According to the U.S. Bureau of Labor Statistics (BLS), in 2008 the majority of employment opportunities for draftsmen were in the fields of construction, architecture and engineering (www.bls.gov). Almost a quarter of all drafters were employed in the production of industrial machinery and consumer products.

The 2008 median annual income for drafters was $44,490, according to statistics released by the BLS. In the civil and architectural drafting field, those who specialized in public work systems earned the highest average salary at $56,190, while those who worked in residential construction had the lowest average salary at $44,510.
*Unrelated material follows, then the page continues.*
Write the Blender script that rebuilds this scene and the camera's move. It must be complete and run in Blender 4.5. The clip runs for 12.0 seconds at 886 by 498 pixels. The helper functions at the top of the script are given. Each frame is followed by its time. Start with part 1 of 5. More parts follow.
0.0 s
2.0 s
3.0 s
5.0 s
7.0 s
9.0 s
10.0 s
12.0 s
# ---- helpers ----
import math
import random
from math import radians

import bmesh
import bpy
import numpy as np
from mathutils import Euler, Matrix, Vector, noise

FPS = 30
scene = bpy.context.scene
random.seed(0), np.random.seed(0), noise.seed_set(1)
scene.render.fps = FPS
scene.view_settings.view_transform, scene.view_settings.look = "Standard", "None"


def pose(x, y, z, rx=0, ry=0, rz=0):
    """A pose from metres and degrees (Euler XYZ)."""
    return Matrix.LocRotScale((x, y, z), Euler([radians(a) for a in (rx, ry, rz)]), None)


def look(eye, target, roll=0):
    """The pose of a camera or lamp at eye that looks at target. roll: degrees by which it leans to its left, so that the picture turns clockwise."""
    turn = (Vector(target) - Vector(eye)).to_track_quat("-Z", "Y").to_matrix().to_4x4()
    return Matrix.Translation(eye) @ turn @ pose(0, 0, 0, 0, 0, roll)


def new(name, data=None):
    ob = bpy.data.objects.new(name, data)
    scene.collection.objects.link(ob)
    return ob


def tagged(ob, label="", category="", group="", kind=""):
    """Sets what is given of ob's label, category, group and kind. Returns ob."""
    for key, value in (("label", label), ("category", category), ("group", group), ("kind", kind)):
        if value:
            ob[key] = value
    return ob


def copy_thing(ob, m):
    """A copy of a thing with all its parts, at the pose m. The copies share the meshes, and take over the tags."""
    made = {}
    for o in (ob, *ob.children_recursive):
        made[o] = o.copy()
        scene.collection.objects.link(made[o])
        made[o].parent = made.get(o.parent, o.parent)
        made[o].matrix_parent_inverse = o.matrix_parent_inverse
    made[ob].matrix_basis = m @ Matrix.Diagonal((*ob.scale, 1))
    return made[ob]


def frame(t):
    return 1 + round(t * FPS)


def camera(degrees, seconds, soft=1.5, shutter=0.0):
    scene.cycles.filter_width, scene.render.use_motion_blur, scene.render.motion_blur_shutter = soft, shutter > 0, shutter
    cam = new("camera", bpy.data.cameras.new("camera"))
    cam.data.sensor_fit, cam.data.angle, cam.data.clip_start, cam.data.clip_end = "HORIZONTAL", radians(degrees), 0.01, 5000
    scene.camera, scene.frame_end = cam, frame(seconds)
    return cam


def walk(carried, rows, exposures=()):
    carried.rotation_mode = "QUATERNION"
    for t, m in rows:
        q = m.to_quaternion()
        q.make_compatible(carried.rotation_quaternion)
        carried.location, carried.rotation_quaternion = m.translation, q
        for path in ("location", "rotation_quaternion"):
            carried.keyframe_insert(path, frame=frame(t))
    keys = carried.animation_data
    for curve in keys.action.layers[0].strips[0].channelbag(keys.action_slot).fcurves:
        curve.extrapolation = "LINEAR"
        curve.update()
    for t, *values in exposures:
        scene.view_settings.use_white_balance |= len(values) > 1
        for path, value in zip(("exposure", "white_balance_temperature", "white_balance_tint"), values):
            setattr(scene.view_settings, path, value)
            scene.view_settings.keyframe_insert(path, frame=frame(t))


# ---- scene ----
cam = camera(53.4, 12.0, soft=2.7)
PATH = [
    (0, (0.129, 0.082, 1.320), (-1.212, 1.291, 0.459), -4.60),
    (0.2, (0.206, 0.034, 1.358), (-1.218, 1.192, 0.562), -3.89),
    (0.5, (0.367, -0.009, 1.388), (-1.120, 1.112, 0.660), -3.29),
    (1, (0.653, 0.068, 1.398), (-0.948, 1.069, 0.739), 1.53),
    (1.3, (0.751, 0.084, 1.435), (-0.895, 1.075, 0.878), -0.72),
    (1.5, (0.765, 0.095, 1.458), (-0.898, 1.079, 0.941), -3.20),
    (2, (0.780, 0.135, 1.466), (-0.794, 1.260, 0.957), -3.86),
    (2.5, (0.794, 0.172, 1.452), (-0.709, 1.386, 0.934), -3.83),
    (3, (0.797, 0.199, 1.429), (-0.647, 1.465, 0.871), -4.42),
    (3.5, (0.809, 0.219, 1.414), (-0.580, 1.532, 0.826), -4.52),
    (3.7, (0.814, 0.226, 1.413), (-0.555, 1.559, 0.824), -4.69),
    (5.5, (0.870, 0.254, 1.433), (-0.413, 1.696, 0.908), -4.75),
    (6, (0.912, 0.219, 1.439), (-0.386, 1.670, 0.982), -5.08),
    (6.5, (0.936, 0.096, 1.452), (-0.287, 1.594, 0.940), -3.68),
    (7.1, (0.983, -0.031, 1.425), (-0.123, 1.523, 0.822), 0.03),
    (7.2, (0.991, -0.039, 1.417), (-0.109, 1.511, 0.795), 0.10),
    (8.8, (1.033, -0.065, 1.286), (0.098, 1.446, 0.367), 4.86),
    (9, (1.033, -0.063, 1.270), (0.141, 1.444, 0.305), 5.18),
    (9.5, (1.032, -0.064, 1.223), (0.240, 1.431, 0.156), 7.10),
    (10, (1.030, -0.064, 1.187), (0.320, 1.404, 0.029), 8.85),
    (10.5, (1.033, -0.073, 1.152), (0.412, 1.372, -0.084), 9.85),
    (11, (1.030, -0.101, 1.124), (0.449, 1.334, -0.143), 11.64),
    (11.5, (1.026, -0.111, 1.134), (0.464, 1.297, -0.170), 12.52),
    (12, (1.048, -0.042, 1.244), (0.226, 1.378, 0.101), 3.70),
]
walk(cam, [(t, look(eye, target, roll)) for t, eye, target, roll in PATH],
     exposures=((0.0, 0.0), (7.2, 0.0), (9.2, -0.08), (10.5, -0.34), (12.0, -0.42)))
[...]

Job growth for draftsmen often depends upon their field of specialization. The BLS predicted the need for draftsmen in architecture would increase by nine percent between 2008-2018. However, opportunities in manufacturing and electronics were expected to remain stagnant or decrease. Draftsmen with training in computer-aided design and drafting (CADD) were expected to find the most job opportunities during this time.

Job Duties

Generally, a draftsman's main job duty is to create technical drawings based on given specifications and calculations. Draftsmen typically work with professionals in their field, such as scientists, architects and engineers, who provide the product or structure's details. The draftsman incorporates these specifications into drawings and plans that may be used in the manufacture, maintenance or repair of the product or structure.

Often, draftsmen use CADD systems to create, save and view their drawings and plans. Depending on the project, draftsmen may need to use more traditional drafting methods, such as drafting pencils and T-squares, to create their drawings. Besides creating drawings, other duties of a draftsman can include calculating structural strength, assessing building capacity limits and estimating construction costs.

Employment Options

Civil drafting typically consists of producing drawings and maps of specific locations to be used in public works projects, such as highways, water systems and pipelines. Civil draftsmen usually work in conjunction with local officials and civil engineers.

Mechanical drafters create technical drawings that can be used for the assembly of machines and other mechanical equipment. These drawings may be used to install and repair machinery or put together consumer products.

Architectural draftsmen produce blueprints and plans for structural projects. Their drawings can be used in the construction or remodeling of homes, commercial buildings and industrial plants.

Electrical drafting can be used to produce diagrams related to the installation and repair of wiring systems. This type of drafting is used in variety of locations, including homes, buildings and power stations.

Aeronautical drafters create plans that will be used in the manufacturing and maintenance of various aircraft or other propelled objects. These objects can include missiles, satellites and rockets.

Certification

Due to the demanding nature of drafting, some employers prefer draftsmen who have earned professional credentials. The American Design Drafting Association (ADDA) offers certification for many different types of drafters, including apprentice, design, architectural and engineering draftsmen (www.adda.org).

The ADDA's program is open to any individual who is interested in drafting, and it consists of a skills assessment exam. Re-certification is available every three years for drafters who remained professionally employed during that time period.